Batch Import
Performance Differences and Their Causes
When importing multiple updates into a document, using doc.importBatch(updates)
is significantly faster than importing updates individually. This performance difference stems from how data merging is handled in each approach.
import { LoroDoc } from "loro-crdt";
const doc = new LoroDoc();
doc.getText("text").update("Hello");
const update1 = doc.export({ mode: "update" });
const version = doc.version();
doc.getText("text").update("Hello World");
const update2 = doc.export({ mode: "update", from: version });
const newDoc1 = new LoroDoc();
newDoc1.importBatch([update1, update2]); // faster
const newDoc2 = new LoroDoc();
for (const update of [update1, update2]) { // slower
newDoc2.import(update);
}
Key Advantages of Import Batch
1. Single Diff Calculation
The most significant advantage is that import batch performs only one diff calculation.
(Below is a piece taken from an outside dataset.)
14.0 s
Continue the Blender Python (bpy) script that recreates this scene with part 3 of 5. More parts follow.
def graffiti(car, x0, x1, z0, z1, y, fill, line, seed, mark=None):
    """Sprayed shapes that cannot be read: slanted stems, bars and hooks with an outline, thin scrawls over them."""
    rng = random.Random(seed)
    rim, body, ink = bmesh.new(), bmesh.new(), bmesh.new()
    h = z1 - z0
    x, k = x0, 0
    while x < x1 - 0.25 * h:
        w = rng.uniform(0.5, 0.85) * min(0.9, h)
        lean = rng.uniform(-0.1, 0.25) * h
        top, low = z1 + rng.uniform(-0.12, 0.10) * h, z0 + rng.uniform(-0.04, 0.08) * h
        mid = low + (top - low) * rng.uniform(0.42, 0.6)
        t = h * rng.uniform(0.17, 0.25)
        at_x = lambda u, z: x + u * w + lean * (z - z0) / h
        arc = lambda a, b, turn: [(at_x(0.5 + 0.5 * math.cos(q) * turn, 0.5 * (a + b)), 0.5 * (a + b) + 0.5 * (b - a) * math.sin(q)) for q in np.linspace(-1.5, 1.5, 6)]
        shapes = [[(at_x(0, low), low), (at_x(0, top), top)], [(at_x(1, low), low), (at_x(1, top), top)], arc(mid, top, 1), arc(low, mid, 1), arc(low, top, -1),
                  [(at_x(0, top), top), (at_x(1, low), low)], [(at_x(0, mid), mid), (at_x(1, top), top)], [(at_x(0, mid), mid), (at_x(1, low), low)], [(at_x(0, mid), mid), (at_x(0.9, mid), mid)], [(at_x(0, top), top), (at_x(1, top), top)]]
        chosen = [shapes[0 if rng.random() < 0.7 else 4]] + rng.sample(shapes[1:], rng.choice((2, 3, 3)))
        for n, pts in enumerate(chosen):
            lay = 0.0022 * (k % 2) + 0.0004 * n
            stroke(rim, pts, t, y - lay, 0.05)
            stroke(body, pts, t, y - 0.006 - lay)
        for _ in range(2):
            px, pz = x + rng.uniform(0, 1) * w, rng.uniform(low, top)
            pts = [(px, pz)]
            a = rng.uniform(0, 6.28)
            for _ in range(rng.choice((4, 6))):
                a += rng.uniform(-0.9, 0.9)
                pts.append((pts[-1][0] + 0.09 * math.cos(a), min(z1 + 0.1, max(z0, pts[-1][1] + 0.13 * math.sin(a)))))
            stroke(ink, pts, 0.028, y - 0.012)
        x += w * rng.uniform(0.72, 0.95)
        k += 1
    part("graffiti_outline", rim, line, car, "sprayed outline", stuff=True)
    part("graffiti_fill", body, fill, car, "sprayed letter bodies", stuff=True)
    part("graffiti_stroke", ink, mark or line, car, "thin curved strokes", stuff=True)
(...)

In contrast, each individual import follows these steps:
- Merge remote updates into local history
- Calculate document state changes from the current version to the merged version
- Apply the diff to the current document state
This diff calculation has fixed overhead costs that accumulate with each import. But doc.importBatch(...)
only performs one diff calculation, which is faster than multiple individual diff calculations.
2. Reduced Communication Overhead
Import batch also results in more concise events. Each individual import generates a new event, but doc.importBatch(...)
generates only a single event that contains all the changes.